O líder mundial da ITKF Global lembrou das perdas históricas que atropelaram e até inviabilizaram a sustentabilidade das maiores instituições do karatê mundial.
“A história nos mostra que a perpetuação no poder gera vícios, fomenta egos e afasta as entidades dos seus reais objetivos e princípios éticos. Acho que isso é um ponto, além de importantíssimo, inegociável, porque no passado o continuísmo foi uma das maiores dificuldades que nós tivemos em todas as organizações. Para não dizer a maior tragédia.”
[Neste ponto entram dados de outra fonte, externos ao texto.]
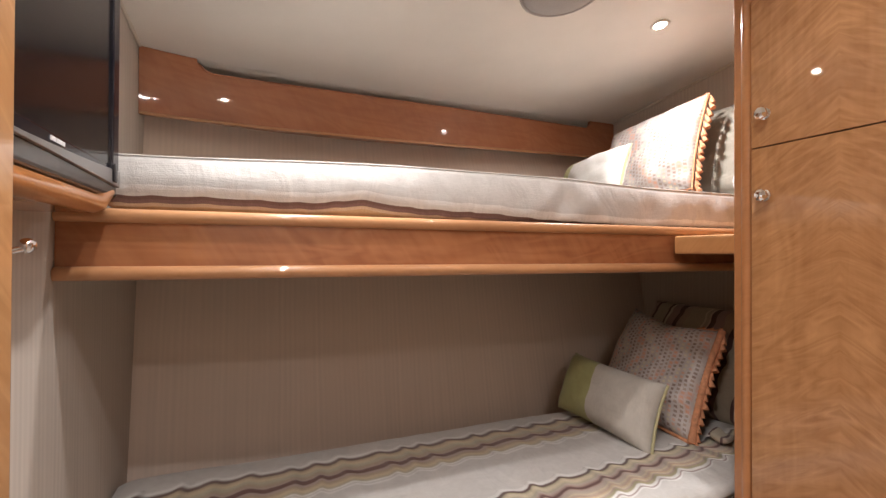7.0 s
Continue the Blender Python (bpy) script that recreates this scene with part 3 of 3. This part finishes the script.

“Premente é ver as novas gerações assumirem a responsabilidade de fazer o melhor possível para que a tradição continue, mas com maior equidade, isonomia e probidade.”
“É preciso que as pessoas entendam que as novas gerações de gestores possuem visão própria de administração e precisam ser respeitadas. As pessoas têm de entender que nós não ficaremos aqui para sempre. Sei que há pessoas insatisfeitas, como em qualquer outra instituição, mas é importante aceitar que temos um processo democrático em curso e que esta foi sempre a tônica no Paraná. Sempre houve alternância na gestão da FKTPr, desde a época do professor Júlio Takuo Arai. Além de necessária, a alternância é extremamente saudável.”
O dirigente enfatizou que felizmente hoje há gestões mais novas em outros Estados. “Isso não acontece somente no Paraná. Recentemente fiquei muito satisfeito por ver o professor Tiago Silva Santana na presidência da entidade na Bahia; ele é mais ou menos da mesma geração do Ricardo Buzzi, diretor técnico da FKTPr. São pessoas mais jovens que dão continuidade a um trabalho iniciado há muito tempo, muitas vezes por pessoas que já nos deixaram. Então, eu só vejo esta renovação da melhor forma possível. Esta alternância na gestão é importante, mas premente mesmo é ver as novas gerações assumirem a responsabilidade de fazer o melhor possível para que a tradição continue, mas com maior equidade, isonomia e probidade.”